Yes, as far as technical content goes, the streams are pretty good at what they do, and we've already apparently reached a rough consensus that the "RSE" has no veto on technical content.

But that's not all that the RFC series is. Like it or not, it's been around for 50 years and is not just a collection of technical specs. It also contains, and I hope will continue to contain, opinion pieces, operational observations and analyses, research results, dissents, roadmaps and more. It has, you might say, a life of its own.

The analogy with W3C or WHATWG publications seems to me to be just as false as those with newspapers or academic journals. It might apply to the IETF stream, but not to RFCs as a whole.

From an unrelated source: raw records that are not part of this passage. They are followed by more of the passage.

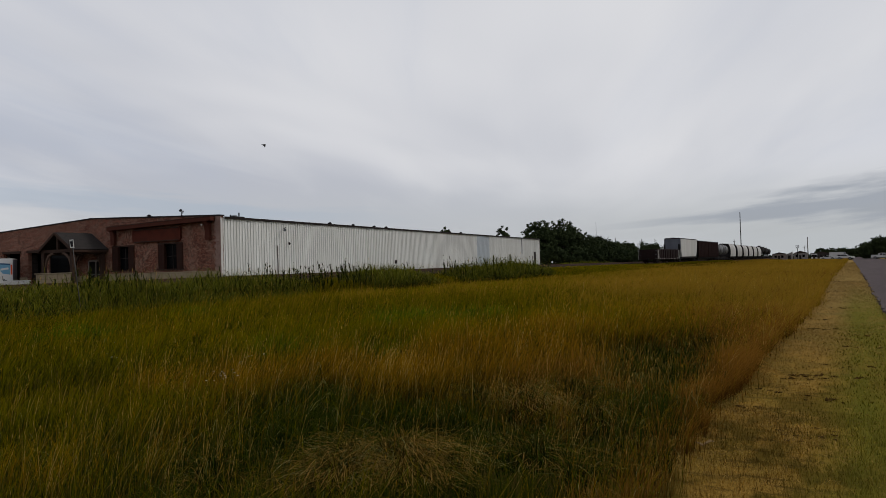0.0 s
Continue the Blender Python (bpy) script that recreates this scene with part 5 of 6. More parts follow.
def whistle_post():
    s = thing("whistle_post", pose(-23.1, 14.1, 0.0, 0, -6.2, 32), "thin dark post with a small white framed sign, leaning", "sign post")
    part("post", tube(BM(), (0, 0, 0), (0, 0, 2.95), 0.015), POST_GREY, s)
    sg = part("sign_plate", box(BM(), -0.067, -0.045, 2.63, 0.067, -0.03, 2.92), WHITE_MARK, s, "white plate with a black letter W")
    for x0, x1 in ((-0.043, -0.020), (0.0, -0.020), (0.0, 0.020), (0.043, 0.020)):
        part("sign_letter", prism(BM(), [(x0 - 0.013, 2.89), (x0 + 0.013, 2.89), (x1 + 0.013, 2.66), (x1 - 0.013, 2.66)], "y", -0.050 - 0.001 * (x0 + 0.1), -0.0455), INK, sg)


whistle_post()


# ---- grass ----
def ribbons(rng, p, height, width, lean, curl, levels=3, yaw=None):
    """Tapered, bent blades of grass standing at the points p."""
    n = len(p)
    a = rng.uniform(0, 2 * math.pi, n) if yaw is None else yaw
    out = np.stack([np.cos(a), np.sin(a), np.zeros(n)], axis=1)
    face = rng.uniform(0, 2 * math.pi, n)
    side = np.stack([np.cos(face), np.sin(face), np.zeros(n)], axis=1)
    vs = []
    for k in range(levels + 1):
        s = k / levels
        reach = lean * s + curl * s * s
        up = s * np.sqrt(np.clip(1 - 0.75 * np.clip(reach, 0, 1.15) ** 2, 0.04, 1)) - 0.10 * curl * s ** 3
        c = p + out * (reach * s * height)[:, None] + np.array([0, 0, 1.0]) * (up * height)[:, None]
        w = width * (1 - s) ** 0.7 * 0.5
        if k < levels:
            vs += [c - side * w[:, None], c + side * w[:, None]]
        else:
            vs += [c]
    m = 2 * levels + 1
    v = np.stack(vs, axis=1).reshape(-1, 3)
    tri = []
    for k in range(levels - 1):
        b = 2 * k
        tri += [[b, b + 1, b + 3], [b, b + 3, b + 2]]
    b = 2 * (levels - 1)
    tri += [[b, b + 1, b + 2]]
    t = (np.arange(n)[:, None, None] * m + np.array(tri)[None]).reshape(-1, 3)
    return v, t, np.tile(np.minimum(np.arange(m) // 2, levels) / levels, n)


def heads(rng, tip, size):
    """Seed heads: slim four-sided spikes."""
    n = len(tip)
    off = np.array([[0, 0, -1.0], [0.07, 0, 0], [-0.035, 0.06, 0], [-0.035, -0.06, 0], [0.1, 0, 1.0]])
    v = (tip[:, None, :] + off[None] * size[:, None, None]).reshape(-1, 3)
    tri = np.array([[0, 1, 2], [0, 2, 3], [0, 3, 1], [4, 2, 1], [4, 3, 2], [4, 1, 3]])
    t = (np.arange(n)[:, None, None] * 5 + tri[None]).reshape(-1, 3)
    return v, t, np.ones(n * 5)


def arcs(rng, p, yaw, length, width, rise, levels=6):
    """Long thin blades that rise, bend over and hang."""
    n = len(p)
    out = np.stack([np.cos(yaw), np.sin(yaw), np.zeros(n)], axis=1)
    side = np.stack([-np.sin(yaw), np.cos(yaw), np.zeros(n)], axis=1)
    sway = rng.normal(size=n) * 0.15
    vs = []
    for k in range(levels + 1):
        s = k / levels
        c = p + out * (length * 0.82 * s ** 1.5)[:, None] + side * (length * sway * s * s)[:, None]
        c = c + np.array([0, 0, 1.0]) * (length * rise * (1.9 * s - 1.45 * s * s))[:, None]
        w = width * (1 - s) ** 0.5 * 0.5
        vs += [c - side * w[:, None], c + side * w[:, None]] if k < levels else [c]
    m = 2 * levels + 1
    v = np.stack(vs, axis=1).reshape(-1, 3)
    tri = []
    for k in range(levels - 1):
        b = 2 * k
        tri += [[b, b + 1, b + 3], [b, b + 3, b + 2]]
    b = 2 * (levels - 1)
    tri += [[b, b + 1, b + 2]]
    t = (np.arange(n)[:, None, None] * m + np.array(tri)[None]).reshape(-1, 3)
    return v, t, np.tile(np.minimum(np.arange(m) // 2, levels) / levels, n)


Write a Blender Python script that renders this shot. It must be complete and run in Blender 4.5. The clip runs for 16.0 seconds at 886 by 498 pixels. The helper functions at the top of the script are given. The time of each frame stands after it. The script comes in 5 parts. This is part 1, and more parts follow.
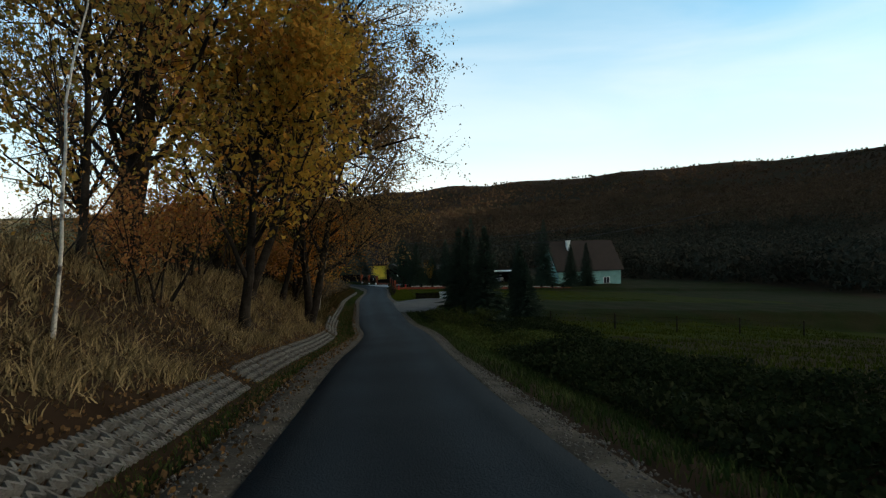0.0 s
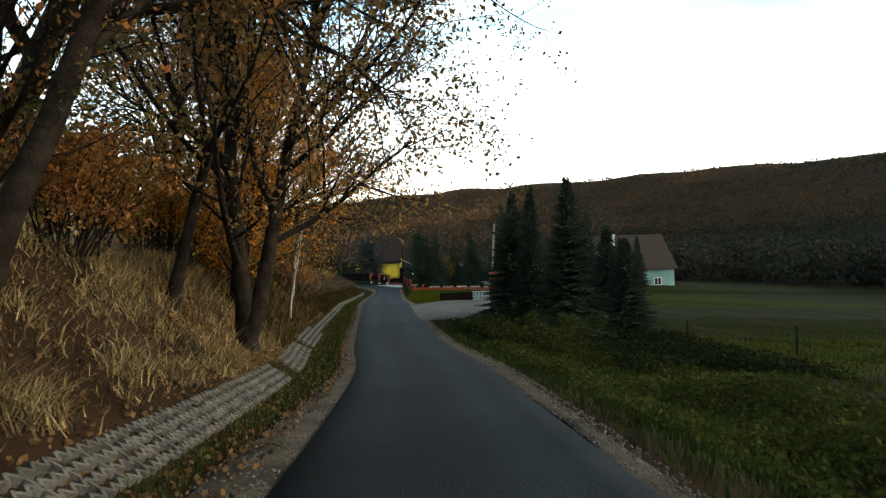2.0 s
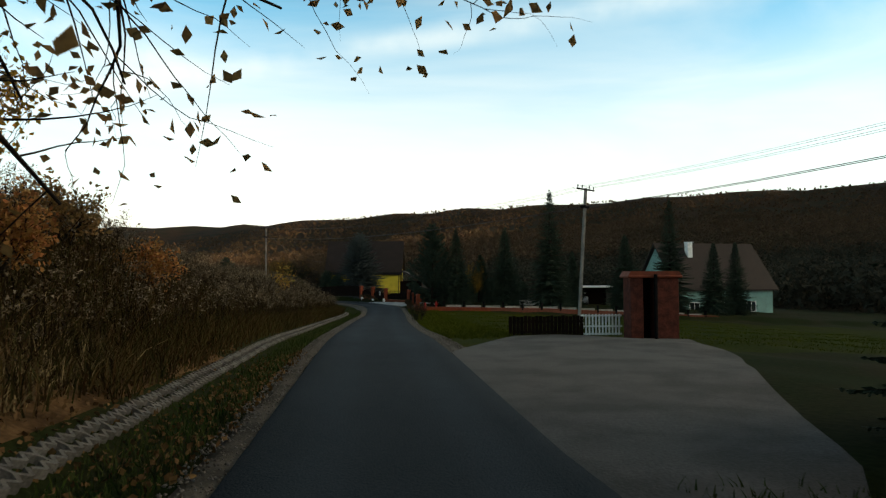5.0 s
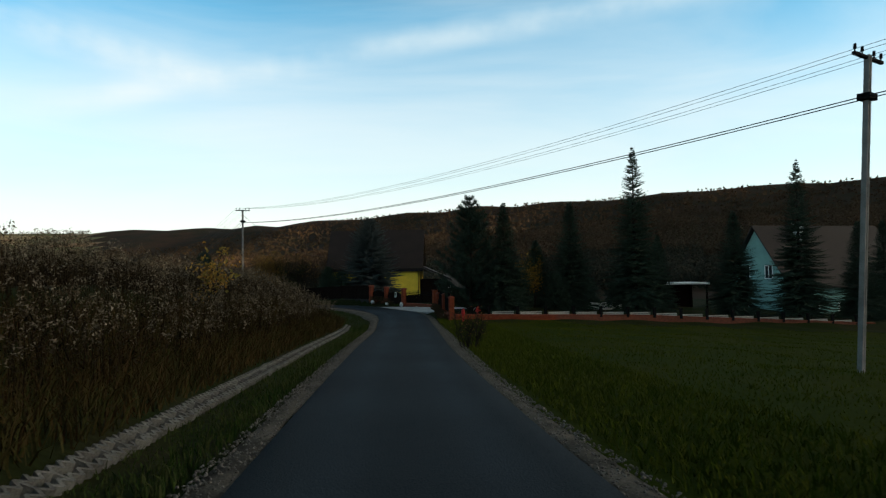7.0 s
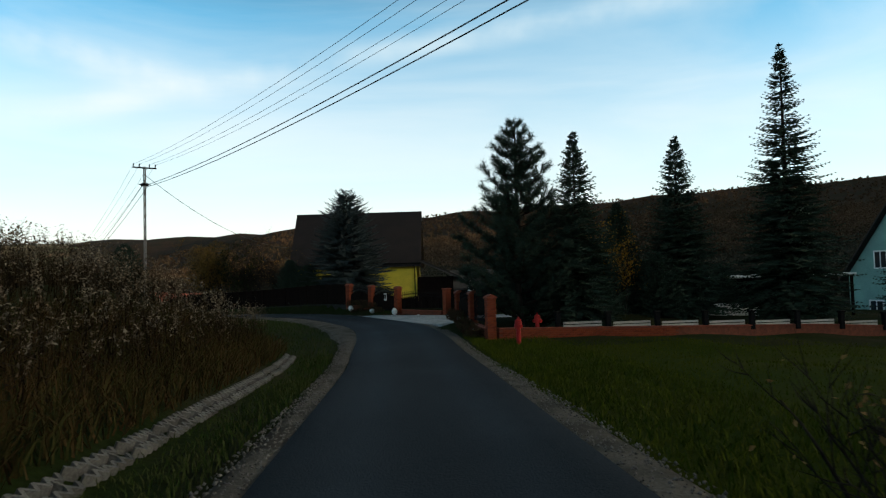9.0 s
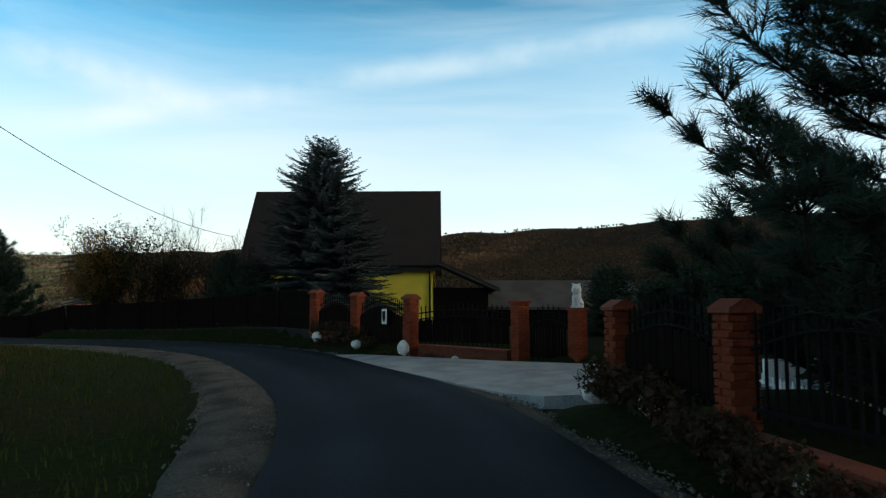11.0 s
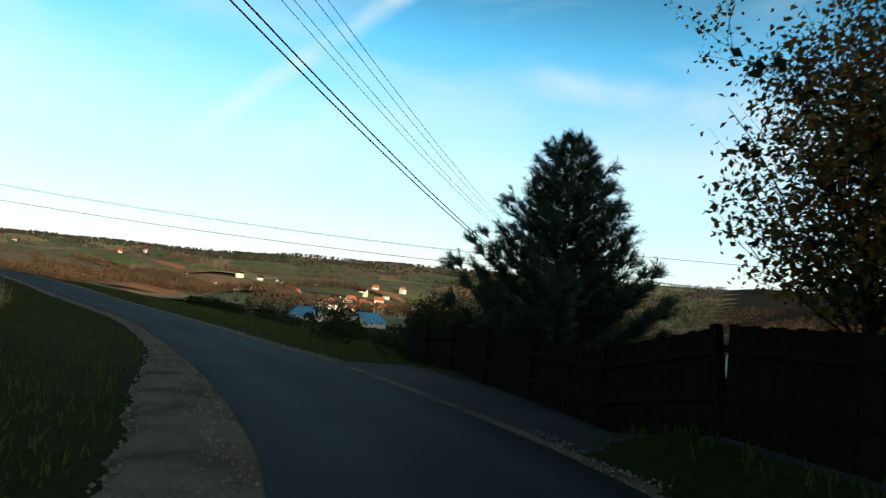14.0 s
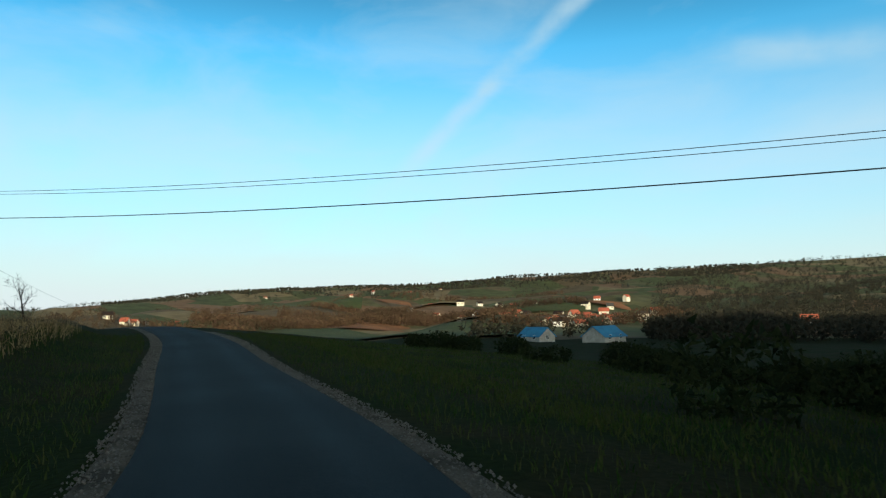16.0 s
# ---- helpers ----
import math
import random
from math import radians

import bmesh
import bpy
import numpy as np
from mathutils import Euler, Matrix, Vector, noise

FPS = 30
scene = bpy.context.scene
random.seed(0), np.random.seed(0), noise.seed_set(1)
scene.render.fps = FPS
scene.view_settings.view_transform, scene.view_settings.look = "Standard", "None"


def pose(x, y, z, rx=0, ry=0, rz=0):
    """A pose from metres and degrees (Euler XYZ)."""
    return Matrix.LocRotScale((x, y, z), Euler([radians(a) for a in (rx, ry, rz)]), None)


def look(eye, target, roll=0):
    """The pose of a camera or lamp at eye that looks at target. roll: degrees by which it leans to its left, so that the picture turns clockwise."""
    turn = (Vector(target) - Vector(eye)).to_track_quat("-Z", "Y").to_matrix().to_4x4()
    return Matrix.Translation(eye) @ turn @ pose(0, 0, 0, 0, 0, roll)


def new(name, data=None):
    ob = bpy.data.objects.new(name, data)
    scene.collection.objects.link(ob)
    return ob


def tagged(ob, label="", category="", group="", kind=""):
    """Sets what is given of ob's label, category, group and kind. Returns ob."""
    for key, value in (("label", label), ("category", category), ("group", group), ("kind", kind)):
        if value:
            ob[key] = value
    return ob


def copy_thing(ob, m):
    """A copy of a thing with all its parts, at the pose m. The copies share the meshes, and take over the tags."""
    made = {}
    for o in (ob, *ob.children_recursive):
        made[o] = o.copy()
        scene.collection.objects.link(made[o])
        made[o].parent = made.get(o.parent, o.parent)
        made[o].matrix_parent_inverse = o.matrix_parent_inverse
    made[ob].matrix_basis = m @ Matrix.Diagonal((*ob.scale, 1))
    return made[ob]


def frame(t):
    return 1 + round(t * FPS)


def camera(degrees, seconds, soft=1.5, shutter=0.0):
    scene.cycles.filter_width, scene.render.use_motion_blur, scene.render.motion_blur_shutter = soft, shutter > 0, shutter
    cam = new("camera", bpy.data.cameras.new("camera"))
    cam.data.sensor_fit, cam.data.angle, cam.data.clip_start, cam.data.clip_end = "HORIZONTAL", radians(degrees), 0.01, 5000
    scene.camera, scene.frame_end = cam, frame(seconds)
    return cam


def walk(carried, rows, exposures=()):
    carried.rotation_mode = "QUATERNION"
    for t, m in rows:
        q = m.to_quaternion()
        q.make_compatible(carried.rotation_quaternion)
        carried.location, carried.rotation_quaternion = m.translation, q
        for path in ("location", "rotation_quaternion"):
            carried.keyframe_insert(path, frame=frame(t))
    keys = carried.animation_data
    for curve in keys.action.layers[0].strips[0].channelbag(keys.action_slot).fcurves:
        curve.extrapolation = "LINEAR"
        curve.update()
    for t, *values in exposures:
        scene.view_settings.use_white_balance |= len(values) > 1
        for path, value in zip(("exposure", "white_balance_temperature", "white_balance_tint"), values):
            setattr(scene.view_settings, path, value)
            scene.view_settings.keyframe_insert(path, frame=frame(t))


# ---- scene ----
cam = camera(65.7, 16.0, soft=1.25, shutter=0.06)
PATH = [
    (0, (0.178, 0.005, 6.532), (0.369, 1.996, 6.531), -2.0),
    (0.5, (0.123, 4.892, 6.102), (0.336, 6.881, 6.092), -1.6),
    (1, (0.152, 9.785, 5.682), (0.347, 11.776, 5.689), -0.0),
    (1.5, (0.225, 14.718, 5.295), (0.393, 16.71, 5.299), -1.6),
    (2, (0.259, 19.688, 4.985), (0.414, 21.682, 4.997), -1.7),
    (2.5, (0.48, 24.683, 4.592), (0.674, 26.673, 4.621), -1.6),
    (3, (0.717, 29.682, 4.204), (0.939, 31.669, 4.232), -2.9),
    (3.5, (0.508, 34.957, 3.722), (0.745, 36.943, 3.761), -3.9),
    (4, (0.437, 40.005, 3.359), (0.661, 41.992, 3.415), -3.0),
    (4.5, (0.197, 45.255, 3.302), (0.374, 47.245, 3.376), -0.4),
    (7, (-0.408, 70.651, 2.901), (-0.28, 72.646, 2.975), -0.9),
    (7.5, (-0.471, 75.605, 2.636), (-0.329, 77.599, 2.715), -0.9),
    (8, (-0.569, 80.719, 2.466), (-0.413, 82.712, 2.543), -1.1),
    (10.5, (-0.734, 106.87, 1.525), (-0.564, 108.858, 1.665), -2.0),
    (11, (-0.771, 111.674, 1.562), (-0.6, 113.661, 1.718), -0.1),
    (11.5, (-1.025, 116.55, 1.572), (-0.958, 118.542, 1.745), 2.1),
    (12, (-1.743, 121.84, 1.47), (-1.968, 123.82, 1.639), 5.2),
    (12.5, (-3.283, 127.03, 1.456), (-3.828, 128.949, 1.595), 7.2),
    (13, (-5.637, 131.741, 1.453), (-6.604, 133.486, 1.591), 6.9),
    (13.5, (-9.009, 135.759, 1.421), (-10.237, 137.326, 1.607), 6.4),
    (14, (-13.047, 139.467, 1.325), (-14.498, 140.833, 1.486), 6.5),
    (14.5, (-17.625, 142.613, 1.187), (-19.253, 143.765, 1.342), 4.8),
    (15, (-22.523, 144.819, 1.228), (-24.243, 145.826, 1.387), 2.2),
    (15.5, (-27.162, 146.865, 1.142), (-28.918, 147.806, 1.313), 1.8),
    (16, (-31.803, 148.338, 1.082), (-33.596, 149.204, 1.26), -0.7),
]
# the car's eye is about 1.55 m over the asphalt
EXPOSURES = [(0.0, 0.85, 6500, 8), (1.0, 1.2, 6650, 8), (1.8, 2.0, 7100, 10), (2.6, 2.1, 7400, 10), (3.4, 1.3, 7500, 10), (4.5, 1.1, 7500, 10), (7.0, 0.75, 6550, 7), (10.5, 0.82, 6600, 8), (11.8, 0.80, 6150, 3), (12.5, 1.05, 6700, 5), (13.0, 1.0, 7000, 6), (13.8, 0.75, 6300, 2), (15.0, 0.48, 5850, -1), (16.0, 0.33, 5600, -3)]
walk(cam, [(t, look(eye, target, roll)) for t, eye, target, roll in PATH], EXPOSURES)

# ---- sky and sun: dusk, the near slope already in the hill's shade ----
SUN_AZ, SUN_EL = radians(-100), radians(7.0)   # azimuth to the left from +y
world = bpy.data.worlds.new("sky")
scene.world = world
world.use_nodes = True
wt = world.node_tree
wt.nodes.clear()
sky = wt.nodes.new("ShaderNodeTexSky")
sky.sky_type, sky.sun_disc = "NISHITA", False
sky.sun_elevation, sky.sun_rotation = SUN_EL, -SUN_AZ
sky.altitude, sky.air_density, sky.dust_density, sky.ozone_density = 300, 1.0, 0.8, 3.0
coord = wt.nodes.new("ShaderNodeTexCoord")
stretch = wt.nodes.new("ShaderNodeMapping")
stretch.inputs["Rotation"].default_value = (0, radians(-12), radians(35))
stretch.inputs["Scale"].default_value = (1.1, 4.0, 9.0)
cirrus = wt.nodes.new("ShaderNodeTexNoise")
cirrus.inputs["Scale"].default_value, cirrus.inputs["Detail"].default_value, cirrus.inputs["Roughness"].default_value = 1.3, 7.0, 0.55
cirrus.inputs["Distortion"].default_value = 0.4
ramp = wt.nodes.new("ShaderNodeValToRGB")
ramp.color_ramp.elements[0].position, ramp.color_ramp.elements[1].position = 0.42, 0.85
ramp.color_ramp.elements[0].color, ramp.color_ramp.elements[1].color = (0, 0, 0, 1), (0.48, 0.48, 0.48, 1)
veil = wt.nodes.new("ShaderNodeMix")
veil.data_type = "RGBA"
veil.inputs["B"].default_value = (4.6, 5.2, 5.4, 1)
# haze: white towards the horizon, the zenith already dim
split = wt.nodes.new("ShaderNodeSeparateXYZ")
low = wt.nodes.new("ShaderNodeValToRGB")
low.color_ramp.interpolation = "EASE"
low.color_ramp.elements[0].position, low.color_ramp.elements[0].color = 0.0, (0.95, 0.95, 0.95, 1)
low.color_ramp.elements[1].position, low.color_ramp.elements[1].color = 0.38, (0.0, 0.0, 0.0, 1)
e = low.color_ramp.elements.new(0.16)
e.color = (0.50, 0.50, 0.50, 1)
haze = wt.nodes.new("ShaderNodeMix")
haze.data_type = "RGBA"
haze.inputs["B"].default_value = (6.4, 6.0, 5.75, 1)
dusk = wt.nodes.new("ShaderNodeValToRGB")
dusk.color_ramp.elements[0].position, dusk.color_ramp.elements[0].color = 0.36, (1.42, 2.25, 2.05, 1)
dusk.color_ramp.elements[1].position, dusk.color_ramp.elements[1].color = 0.56, (0.08, 0.125, 0.14, 1)
tint = wt.nodes.new("ShaderNodeMix")
tint.data_type, tint.blend_type = "RGBA", "MULTIPLY"
tint.inputs["Factor"].default_value = 1.0
back = wt.nodes.new("ShaderNodeBackground")
back.inputs["Strength"].default_value = 0.11
out = wt.nodes.new("ShaderNodeOutputWorld")
wt.links.new(coord.outputs["Generated"], split.inputs["Vector"])
wt.links.new(split.outputs["Z"], low.inputs["Fac"])
wt.links.new(split.outputs["Z"], dusk.inputs["Fac"])
wt.links.new(sky.outputs["Color"], tint.inputs["A"])
wt.links.new(dusk.outputs["Color"], tint.inputs["B"])
wt.links.new(tint.outputs["Result"], veil.inputs["A"])
wt.links.new(coord.outputs["Generated"], stretch.inputs["Vector"])
wt.links.new(stretch.outputs["Vector"], cirrus.inputs["Vector"])
wt.links.new(cirrus.outputs["Fac"], ramp.inputs["Fac"])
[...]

I think that the series needs a guide who is indeed independent of all the streams. Whether that guide is an individual, an individual supported by a Board, or a stand-alone NewOrg of some kind is secondary. Whether the guide is known as the RFC Series Editor or something else is secondary. But if we don't have such a guide, we'll end up with Brownian motion.

Regards
   Brian Carpenter

On 03-Jul-20 13:59, Martin Thomson wrote:
> On Thu, Jul 2, 2020, at 23:12, Eliot Lear wrote:
>> The E in IETF is Engineering and not Editing. We attract engineers to 
>> standardize specifications. In what way do you believe we attract 
>> people from the world of editing/publishing to incur the expense of 
>> participating?*
> 
> Given what I've been doing for the past N years, I'm not sure that I find the stark binary characterization here very flattering.
> 
> But I think that the "editor" label is another thing that is doing us a disservice in this discussion.  There are many meanings we are talking about:
> 
> * My contributions as "editor" of a specification are exactly the sorts of contributions that we expect people in the community to provide.
> 
> * The contributions of the RPC in finishing a document are exactly the sorts of contributions that we should expect to pay for.  That includes the copy-editing pieces and all the publication pieces.
> 
> * The point on which I think we have disagreement is regarding "editorial control" akin to the roles taken on by lead editors in journals or news publications.  That is, choices regarding content: what content to fund, what content to publish, and what content to promote.
> 
> Regarding this last one, I believe that Ekr's argument is that this function is largely done for us by the streams and not any RSE.  That being the case, I thoroughly agree.  Assuming [1] is an accurate reflection of the Nevil and Brian's views, then I think that this view has fairly wide support, aside from perhaps Mike, who has expressed support for an entity with greater control over content.